Ultimately, I hit the button because my sister tells me that I’m creating a traumatic experience for my brother and his family. In fact, eight-hundred of the 1,000 + network have already noticed that I didn’t like the pic of my nephew. They all communicated that fact to my brother, which is a big , shameful deal. If the “like” button were an “acknowledge” button, I might not feel the pressure . However, I don’t think the acknowledge button will ever see the light of day.
A few nights later, I stop at my mother’s place and my brother Josh is there. At first, there’s silence and a bit of a stare down. Ever since we were kids, our general reaction to conflict is silence.
“Dad got drunk and ran over your bike.”
Silence.
” Mom slapped Marissa across the face.”
Silence, but understood . Marissa pushed all of us to our limits when we were kids. Her mouth ran non-stop, calling Josh “fat boy” and me “girlie man”. Josh and I were secretly happy when she got smacked because we’d have a few days of not being bothered by her antics.

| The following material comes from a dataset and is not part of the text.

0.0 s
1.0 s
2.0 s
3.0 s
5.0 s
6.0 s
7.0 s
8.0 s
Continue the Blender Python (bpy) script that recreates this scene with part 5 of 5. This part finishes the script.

After a few moments of ambiguous silence, I initiate the conversation.
” Hey Josh. Looks like the party was a success.”
Josh pulls a cigarette from his jacket pocket and lights up. We’re around the kitchen table where a Mexican sun dial ashtray sits between two Jack and Jill figurines. He inhales, exhales, lets the smoke curl around his face, then he wipes the air with his hands to shoo away the cloud.
” Nice of you to acknowledge it. Only took you 3 days to like the photo, girlie man.”
“Been busy,” I explain.
“Yeah, well, you know we’re friends with some of the same people. I noticed you liked a photo of Amanda within seconds of her posting it.”
In reality, he’s not wrong on this point. I did in fact like her photo. In it, she was posing with some horses in Wyoming– one of her all time dreams. And yes, admittedly, she looks as hot as when she left me at the prom.
“And?” I retorted.
“Pretty messed up that you’d like her photo before your nephew’s.”
” I see your point and get it,” I respond, “So what’s the fix?”
He doesn’t have an answer. He takes another drag and holds the smoke in for a long time. When he exhales, a river of smoke exits.
” Well, I think the fix is that I show your wife the ‘like’ and explain to her you and Amanda’s history. In fact, I wouldn’t be surprised if I’ve already done it.”
The chances of him actually doing something about this are slim. He’s weak. Once ,when he was in college, somebody took a dump in his laundry when it was in the washer. Instead of finding the person or being enraged, he cowered , sat on the machine, then transferred the soiled clothes to another machine when no one was looking.
“Whatever, Josh. You’re all talk. You haven’t the balls. Besides, I already told her everything.”
“Sure you did. I already met with her before coming to mom’s .”
“It is what it is,” I respond.
Looking at my watch, I feign panic as if I were late to a meeting.
“Anyways, I need to get going. Say hi to your fat frickin’ son for me, will you?”
The door slams behind me and my mother waves from the living room window.
Exiting the house, I get into my car and drive away, wondering how I’m going to feel when I get home.
On one hand, if my wife’s gone, she’s gone.
And if Amanda’s on the doorstep waiting for me, that’s another reaction.
Pushing the gas, I roll down the window, then crank up the music. I feel the cold wind for the first time since I was 17. I’ve been an adult my whole life, and have waited for this and nothing more.